Under the old lease standard, the investment in the capital lease was recorded at the sum of the future minimum lease payments at the lease inception date. Under Topic 842, the investment in a sales-type or direct financing lease is recorded at the present value of the lease receivable, which is the future minimum lease payments discounted at the rate implicit in the lease at the lease commencement date. 

The primary difference here is that the initial calculation under Topic 842 requires the initial investment to be recorded at present value of the lease payments, instead of at actual (undiscounted) lease payments as was the case under the old lease standard. This may result in the investment in the lease being recorded at a much lower initial amount than the investment in the lease would have been recorded under the old standard.  

Additionally, under the old lease standard the carrying value of the leased asset is written down over the life of the lease. Under Topic 842, the leased asset is no longer carried on the lessor’s books over the life of the lease. At the lease commencement date, the carrying value of the leased asset is written off and a selling profit or loss is recognized for the difference between the carrying value of the leased asset and lease receivable.  For sales-type leases, the selling profit or loss is recognized at the lease commencement date. For direct financing leases, if there is a selling loss, then it is recognized at the lease commencement date. However, if there is a selling profit, then the profit is recognized over the life of the lease.

Because the leased asset is written off at an earlier date (lease commencement date) and the lease receivable is discounted to present value, there is a likelihood that some lessors will recognize a selling loss at inception of a lease that may actually be profitable over the life of the lease.

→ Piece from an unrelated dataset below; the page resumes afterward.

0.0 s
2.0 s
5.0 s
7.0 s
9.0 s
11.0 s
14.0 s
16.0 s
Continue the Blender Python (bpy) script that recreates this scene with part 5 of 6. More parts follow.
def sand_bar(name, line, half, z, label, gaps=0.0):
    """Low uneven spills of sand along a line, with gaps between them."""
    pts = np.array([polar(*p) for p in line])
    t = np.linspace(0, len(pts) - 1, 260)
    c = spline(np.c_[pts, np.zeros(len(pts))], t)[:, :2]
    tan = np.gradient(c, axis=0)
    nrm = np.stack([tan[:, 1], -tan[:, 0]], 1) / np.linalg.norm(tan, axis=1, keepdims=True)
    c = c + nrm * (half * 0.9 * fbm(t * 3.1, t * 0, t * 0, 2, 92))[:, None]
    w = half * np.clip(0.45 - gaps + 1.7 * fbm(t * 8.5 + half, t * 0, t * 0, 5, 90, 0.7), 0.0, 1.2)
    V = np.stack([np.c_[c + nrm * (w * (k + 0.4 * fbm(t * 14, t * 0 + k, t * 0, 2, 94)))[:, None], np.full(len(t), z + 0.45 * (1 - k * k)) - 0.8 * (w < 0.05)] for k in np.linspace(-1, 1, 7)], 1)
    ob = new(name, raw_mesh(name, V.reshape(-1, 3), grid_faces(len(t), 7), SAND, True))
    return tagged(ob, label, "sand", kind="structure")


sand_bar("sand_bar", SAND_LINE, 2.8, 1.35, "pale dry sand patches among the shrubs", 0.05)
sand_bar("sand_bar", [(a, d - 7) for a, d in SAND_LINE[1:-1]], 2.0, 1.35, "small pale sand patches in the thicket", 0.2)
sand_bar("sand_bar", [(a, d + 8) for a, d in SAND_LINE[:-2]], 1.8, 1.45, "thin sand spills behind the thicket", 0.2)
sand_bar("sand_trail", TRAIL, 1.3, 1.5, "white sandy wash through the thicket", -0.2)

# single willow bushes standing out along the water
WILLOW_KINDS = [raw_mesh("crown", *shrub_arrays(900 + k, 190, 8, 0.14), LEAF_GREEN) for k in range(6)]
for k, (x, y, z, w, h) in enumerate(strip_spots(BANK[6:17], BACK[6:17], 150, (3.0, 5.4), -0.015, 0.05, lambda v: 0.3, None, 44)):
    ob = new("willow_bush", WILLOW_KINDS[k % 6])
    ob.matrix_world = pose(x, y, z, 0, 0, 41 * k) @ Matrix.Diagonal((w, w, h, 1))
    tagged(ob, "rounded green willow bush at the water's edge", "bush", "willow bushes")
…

Effective Dates of Topic 842

The effective date of Topic 842 depends on what type of entity is involved. In June 2020, as a result of the COVID-19 pandemic, FASB delayed the effective date for certain entities who had not yet adopted Topic 842.

The following table shows the effective dates by entity type:

Type of Entity

Effective Date

Public Business Entities, Certain Not-for-Profit Entities, and Employee Benefit Plans that File with the SEC

Fiscal years beginning after December 15, 2018 (Calendar 2019)

Public Not-for-Profit Entities that Had Not Issued Their Financial Statements by June 2020

Fiscal years beginning after December 15, 2019 (Calendar 2020)

Private Companies

Fiscal years beginning after December 15, 2021 (Calendar 2022)

Planning for Adoption of Topic 842

Categorize your leases into the new classifications: Sales-type, direct financing or operating. This may require some judgment since the criteria for each classification are not as clear cut as under the old lease standard. Once the lease classifications are identified, you can then start quantifying the impact of Topic 842 on your entity’s financial statements, including the notes, and assessing if any of the changes should be communicated to the users of your financial statements.